A comment today about one of the suggestions being made by advocates of more stringent control of guns in the United States.
Simply put, the idea is that we should license gun owners the same way we license drivers of motor vehicles and that we should register guns the same way we register vehicles. The argument in favor of this suggestion is, essentially, that since it is acceptable that we register vehicles and license drivers for public safety, it should acceptable to register guns and license gun owners for public safety.
The comparison between cars and guns, however, exemplifies two forms of classic logical fallacy, false equivalence and false analogy.
The reason, of course, is that … despite the way the argument is put in the gun context … we do NOT register all cars … nor do we require all drivers to have licenses.
What? “Of course we do”, you say.
No, we don’t.
What we actually do is to require registration of all vehicles that are to be operated on public roads or in publically-owned off-road venues. And what we actually do is to require anyone who wants to drive on a public road or in a publically-owned off-road venue to have a driver’s license.

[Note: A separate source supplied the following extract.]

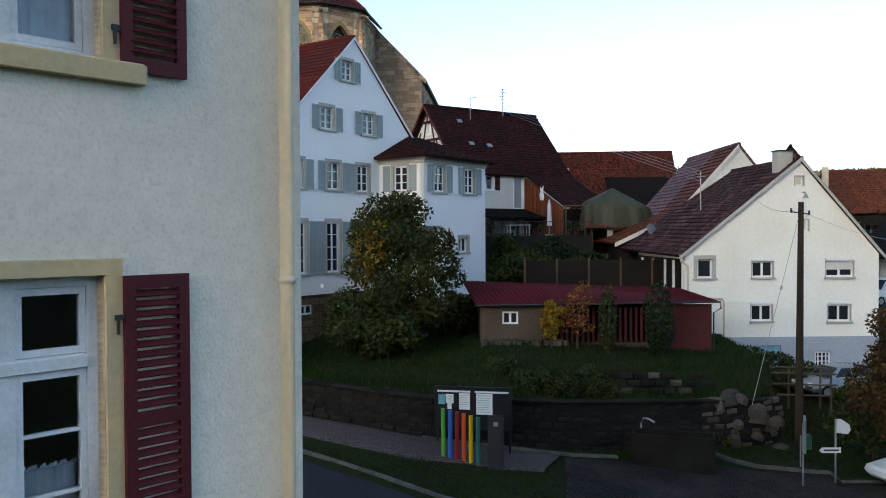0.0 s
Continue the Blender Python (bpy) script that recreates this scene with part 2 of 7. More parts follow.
# ---------------------------------------------------------------- mesh tools
class Geo:
    """Collects vertices and faces of one mesh."""

    def __init__(self):
        self.v, self.f = [], []

    def add(self, verts, faces, m=None):
        n = len(self.v)
        self.v += [tuple(m @ Vector(p)) if m else tuple(p) for p in verts]
        self.f += [tuple(i + n for i in face) for face in faces]
        return self

    def box(self, x0, y0, z0, x1, y1, z1, m=None):
        vs = [(x, y, z) for z in (z0, z1) for x, y in ((x0, y0), (x1, y0), (x1, y1), (x0, y1))]
        return self.add(vs, [(3, 2, 1, 0), (4, 5, 6, 7), (0, 1, 5, 4), (1, 2, 6, 5), (2, 3, 7, 6), (3, 0, 4, 7)], m)

    def bevbox(self, x0, y0, z0, x1, y1, z1, b=0.01, m=None):
        """A box whose upright and front edges are cut off by b."""
        pts = [(x0 + b, y0), (x1 - b, y0), (x1, y0 + b), (x1, y1), (x0, y1), (x0, y0 + b)]
        vs = [(x, y, z0) for x, y in pts] + [(x, y, z1 - b) for x, y in pts]
        cx, cy = (x0 + x1) / 2, (y0 + y1) / 2
        top = [(x + (b if x < cx else -b), y + (b if y < cy else 0), z1) for x, y in pts]
        vs += top
        fs = [tuple(range(5, -1, -1)), tuple(range(12, 18))]
        for k in (0, 6):
            fs += [(k + i, k + (i + 1) % 6, k + 6 + (i + 1) % 6, k + 6 + i) for i in range(6)]
        return self.add(vs, fs, m)

    def prism(self, pts, y0, y1, m=None):
        """Polygon in the local x-z plane (anticlockwise seen from -y), drawn out from y0 to y1."""
        n = len(pts)
        vs = [(x, y0, z) for x, z in pts] + [(x, y1, z) for x, z in pts]
        fs = [tuple(range(n)), tuple(range(2 * n - 1, n - 1, -1))]
        fs += [((i + 1) % n, i, n + i, n + (i + 1) % n) for i in range(n)]
        return self.add(vs, fs, m)

    def column(self, pts, z0, z1, m=None, top=None):
        """Polygon in x-y (anticlockwise from above) from z0 to z1; top: other points at z1."""
        n = len(pts)
        vs = [(x, y, z0) for x, y in pts] + [(x, y, z1) for x, y in (top or pts)]
        fs = [tuple(range(n - 1, -1, -1)), tuple(range(n, 2 * n))]
        fs += [(i, (i + 1) % n, n + (i + 1) % n, n + i) for i in range(n)]
        return self.add(vs, fs, m)

    def tube(self, path, r, n=8, m=None):
        """A round pipe along the points; r is one radius or one for each."""
        path = [Vector(p) for p in path]
        rs = r if isinstance(r, (list, tuple)) else [r] * len(path)
        vs, fs = [], []
        up = Vector((0, 0, 1))
        for i, p in enumerate(path):
            d = (path[min(i + 1, len(path) - 1)] - path[max(i - 1, 0)]).normalized()
            a = d.cross(up if abs(d.z) < 0.95 else Vector((1, 0, 0))).normalized()
            b = a.cross(d)
            vs += [tuple(p + rs[i] * (math.cos(2 * math.pi * k / n) * a + math.sin(2 * math.pi * k / n) * b)) for k in range(n)]
        for i in range(len(path) - 1):
            fs += [(i * n + k, i * n + (k + 1) % n, (i + 1) * n + (k + 1) % n, (i + 1) * n + k) for k in range(n)]
        fs += [tuple(range(n - 1, -1, -1)), tuple(range((len(path) - 1) * n, len(path) * n))]
        return self.add(vs, fs, m)

    def slab(self, quad, t, m=None):
        """A plate: the corners of its upper face (anticlockwise from outside), t thick below."""
        q = [Vector(p) for p in quad]
        nrm = (q[1] - q[0]).cross(q[-1] - q[0]).normalized()
        n = len(q)
        vs = [tuple(p) for p in q] + [tuple(p - nrm * t) for p in q]
        fs = [tuple(range(n)), tuple(range(2 * n - 1, n - 1, -1))]
        fs += [((i + 1) % n, i, n + i, n + (i + 1) % n) for i in range(n)]
        return self.add(vs, fs, m)

    def courses(self, a, b, c, d, step=0.33, lift=0.035, t=0.12, m=None):
        """A tiled slope: a, b along the eave, c, d above b and a. Each course laps over the one below."""
        a, b, c, d = (Vector(p) for p in (a, b, c, d))
        nrm = (b - a).cross(d - a)
        nrm = nrm.normalized() if nrm.length > 1e-6 else (b - a).cross(c - a).normalized()
        n = max(2, round(max((d - a).length, (c - b).length) / step))
        # one stepped sheet: every course rises to its lower edge
        vs, fs = [], []
        for i in range(n + 1):
            p, q = a.lerp(d, i / n), b.lerp(c, i / n)
            vs += [tuple(p + nrm * 0.002), tuple(q + nrm * 0.002), tuple(p + nrm * lift), tuple(q + nrm * lift)]
        for i in range(n):
            k = 4 * i
            fs += [(k, k + 1, k + 3, k + 2), (k + 2, k + 3, k + 5, k + 4)]
        self.add(vs[:-2], fs, m)
        base = len(self.v) - len(vs) + 2
        bot = len(self.v)
        self.v += [tuple((m @ p) if m else p) for p in (a - nrm * t, b - nrm * t, c - nrm * t, d - nrm * t)]
        top = base + 4 * n
        self.f += [(bot + 3, bot + 2, bot + 1, bot), (base + 1, base, bot, bot + 1), (top, top + 1, bot + 2, bot + 3)]
        left, right = [base + 4 * i + j for i in range(n) for j in (0, 2)] + [top], [base + 4 * i + j for i in range(n) for j in (1, 3)] + [top + 1]
        self.f += [tuple(left + [bot + 3, bot]), tuple(reversed(right + [bot + 2, bot + 1]))]
        return self

    def ridge(self, x, z, y0, y1, step=0.42, m=None):
        """Ridge tiles: a bar along y whose pieces lap a little over one another."""
        n = max(2, int((y1 - y0) / step))
        vs, fs = [], []
        for i in range(n):
            for y, k in ((y0 + (y1 - y0) * i / n, 1.0), (y0 + (y1 - y0) * (i + 0.999) / n, 1.18)):
                vs += [(x - 0.15 * k, y, z - 0.08), (x + 0.15 * k, y, z - 0.08), (x + 0.09 * k, y, z + 0.07 * k), (x - 0.09 * k, y, z + 0.07 * k)]
        for i in range(2 * n - 1):
            k = 4 * i
            fs += [(k + j, k + (j + 1) % 4, k + 4 + (j + 1) % 4, k + 4 + j) for j in range(4)]
        fs += [(3, 2, 1, 0), (8 * n - 4, 8 * n - 3, 8 * n - 2, 8 * n - 1)]
        return self.add(vs, [tuple(reversed(f)) for f in fs], m)

    def wall(self, outer, holes, y0, y1, m=None):
        """A wall in the local x-z plane with openings right through it."""
        from mathutils.geometry import tessellate_polygon
        loops = [[Vector((x, z, 0)) for x, z in outer]] + [[Vector((x, z, 0)) for x, z in h] for h in holes]
        tris = tessellate_polygon(loops)
        flat = [p for lp in loops for p in lp]
        n = len(flat)
        vs = [(p.x, y0, p.y) for p in flat] + [(p.x, y1, p.y) for p in flat]
        fs = []
        for i, j, k in tris:
            if (flat[j] - flat[i]).cross(flat[k] - flat[i]).z < 0:
                j, k = k, j
            fs += [(i, j, k), (n + i, n + k, n + j)]
        base = 0
        for lp in loops:
            c = len(lp)
            for i in range(c):
                p, q = base + i, base + (i + 1) % c
                fs.append((p, q, n + q, n + p) if base else (q, p, n + p, n + q))
            base += c
        return self.add(vs, fs, m)

    def mesh(self, name, smooth=False):
        me = bpy.data.meshes.new(name)
        me.from_pydata(self.v, [], self.f)
        me.update()
        # coordinates in metres along and up every face
        co = np.array(self.v, dtype=float).reshape(-1, 3)
        nr = np.empty(len(me.polygons) * 3)
        me.polygons.foreach_get("normal", nr)
        nr = nr.reshape(-1, 3)
        ux = np.stack([-nr[:, 1], nr[:, 0], 0 * nr[:, 0]], 1)
        ln = np.linalg.norm(ux, axis=1)
        ux[ln < 0.05] = (1, 0, 0)
        ux /= np.linalg.norm(ux, axis=1)[:, None]
        vy = np.cross(nr, ux)
        starts = np.empty(len(me.polygons), dtype=int)
        me.polygons.foreach_get("loop_total", starts)
        pid = np.repeat(np.arange(len(me.polygons)), starts)
        vid = np.empty(len(me.loops), dtype=int)
        me.loops.foreach_get("vertex_index", vid)
        p = co[vid]
        uv = np.stack([(p * ux[pid]).sum(1), (p * vy[pid]).sum(1)], 1)
        lay = me.uv_layers.new(name="metres")
        lay.data.foreach_set("uv", uv.ravel())
        if smooth:
            me.polygons.foreach_set("use_smooth", [True] * len(me.polygons))
        return me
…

On the other hand, if a vehicle is not going to be operated on public roads or in a publically-owned off-road venue and is to be driven only on the owner’s private property, it does not have to be registered. In California, this is called “Planned Non-Operation” or “PNO”, which is described in this DMV online publication:
PNO means that the vehicle will not be driven, towed, stored, or parked on public roads or highways for the entire registration year.
Similarly, any person who does not intend to operate a motor vehicle on a public highway or in publically-owned off-road venue is not required to have a drivers license. Individuals in California who do not have drivers licenses MAY (but are not required to) obtain a California ID card.

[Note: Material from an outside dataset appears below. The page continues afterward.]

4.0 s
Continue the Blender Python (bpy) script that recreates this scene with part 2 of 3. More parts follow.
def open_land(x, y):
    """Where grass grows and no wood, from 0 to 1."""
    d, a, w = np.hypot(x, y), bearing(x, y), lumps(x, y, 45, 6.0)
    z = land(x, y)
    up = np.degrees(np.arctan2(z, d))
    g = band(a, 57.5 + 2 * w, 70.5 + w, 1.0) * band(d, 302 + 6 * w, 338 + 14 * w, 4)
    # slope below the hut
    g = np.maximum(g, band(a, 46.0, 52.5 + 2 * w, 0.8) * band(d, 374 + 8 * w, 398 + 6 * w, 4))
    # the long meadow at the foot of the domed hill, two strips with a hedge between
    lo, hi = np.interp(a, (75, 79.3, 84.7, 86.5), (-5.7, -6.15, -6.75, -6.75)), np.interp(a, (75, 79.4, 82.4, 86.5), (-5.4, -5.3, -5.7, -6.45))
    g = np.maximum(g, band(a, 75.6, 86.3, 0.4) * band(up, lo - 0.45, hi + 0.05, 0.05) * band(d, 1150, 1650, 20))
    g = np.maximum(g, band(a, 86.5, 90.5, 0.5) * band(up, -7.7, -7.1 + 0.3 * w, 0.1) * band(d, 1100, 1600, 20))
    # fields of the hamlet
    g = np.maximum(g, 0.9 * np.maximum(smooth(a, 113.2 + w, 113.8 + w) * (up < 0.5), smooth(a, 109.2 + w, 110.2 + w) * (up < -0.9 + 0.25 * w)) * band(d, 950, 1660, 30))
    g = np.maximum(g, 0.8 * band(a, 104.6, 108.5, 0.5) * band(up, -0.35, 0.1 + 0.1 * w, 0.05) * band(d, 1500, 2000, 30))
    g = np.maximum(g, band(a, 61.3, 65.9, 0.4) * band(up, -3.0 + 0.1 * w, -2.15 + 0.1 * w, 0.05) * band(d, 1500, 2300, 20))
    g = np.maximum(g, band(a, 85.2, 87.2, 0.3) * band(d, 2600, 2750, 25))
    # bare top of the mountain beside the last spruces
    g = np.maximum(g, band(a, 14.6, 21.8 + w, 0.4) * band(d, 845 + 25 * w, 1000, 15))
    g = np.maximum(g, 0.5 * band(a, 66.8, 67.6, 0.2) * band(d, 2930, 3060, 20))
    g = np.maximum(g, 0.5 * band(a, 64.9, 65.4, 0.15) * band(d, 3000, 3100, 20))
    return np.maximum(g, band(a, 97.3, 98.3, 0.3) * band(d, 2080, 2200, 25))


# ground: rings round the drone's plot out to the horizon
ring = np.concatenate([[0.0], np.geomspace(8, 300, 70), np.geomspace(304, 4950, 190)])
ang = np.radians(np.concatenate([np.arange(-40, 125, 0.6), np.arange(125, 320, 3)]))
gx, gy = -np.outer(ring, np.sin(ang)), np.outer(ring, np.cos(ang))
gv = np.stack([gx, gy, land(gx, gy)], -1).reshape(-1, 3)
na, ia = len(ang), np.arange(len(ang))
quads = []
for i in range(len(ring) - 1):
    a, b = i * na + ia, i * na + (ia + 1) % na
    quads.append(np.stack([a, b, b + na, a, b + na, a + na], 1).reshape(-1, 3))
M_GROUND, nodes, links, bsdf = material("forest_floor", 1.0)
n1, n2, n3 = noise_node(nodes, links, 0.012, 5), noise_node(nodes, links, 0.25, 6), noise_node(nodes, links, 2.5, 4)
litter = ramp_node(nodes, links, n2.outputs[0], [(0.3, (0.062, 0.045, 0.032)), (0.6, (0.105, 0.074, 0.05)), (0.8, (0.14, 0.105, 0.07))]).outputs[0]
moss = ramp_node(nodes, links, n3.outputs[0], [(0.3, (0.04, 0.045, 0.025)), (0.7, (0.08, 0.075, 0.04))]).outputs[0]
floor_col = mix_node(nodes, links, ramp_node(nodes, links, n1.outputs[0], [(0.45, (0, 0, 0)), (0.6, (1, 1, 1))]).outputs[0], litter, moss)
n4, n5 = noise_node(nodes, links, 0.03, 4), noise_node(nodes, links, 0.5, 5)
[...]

See this California DMV online publication for the ID card requirements:
It describes the ID card as follows:
DMV issues ID cards to persons of any age. The ID card looks like a driver license, but is used for identification purposes only. A regular ID card is valid for six years, and a senior citizen ID card is valid for 10 years. To qualify for a senior citizen ID card, you must be age 62 or older.
In short, cars and guns are not equivalent; car owners and gun owners are not equivalent; and the analogy between cars and guns in this regard is false.
A true equivalence between cars and guns would be that the state should require anyone who wants to carry a gun in public to have a license … and that any gun which is going to be carried in public has to be registered.
On the other hand, if a person is going to own a gun, but will keep it only at home or otherwise only on his private property, there should be no requirement to either register the gun or have a license to own it.
THAT would be consistent with the way we treat motor vehicles and their drivers.
For an interesting and entertaining alternative view of this issue, see the post “We Need to Regulate Cars the Way We Regulate Guns” on Mike Z. Williamson’s blog “The Sacred Cow Slaughterhouse”:
This blog is interesting because it shows what we would have to do to buy cars if they were subject to all of the requirements already in place with respect to guns … and demonstrates quite clearly that the purchase and use of guns is already much more heavily-regulated than the purchase and operation of cars.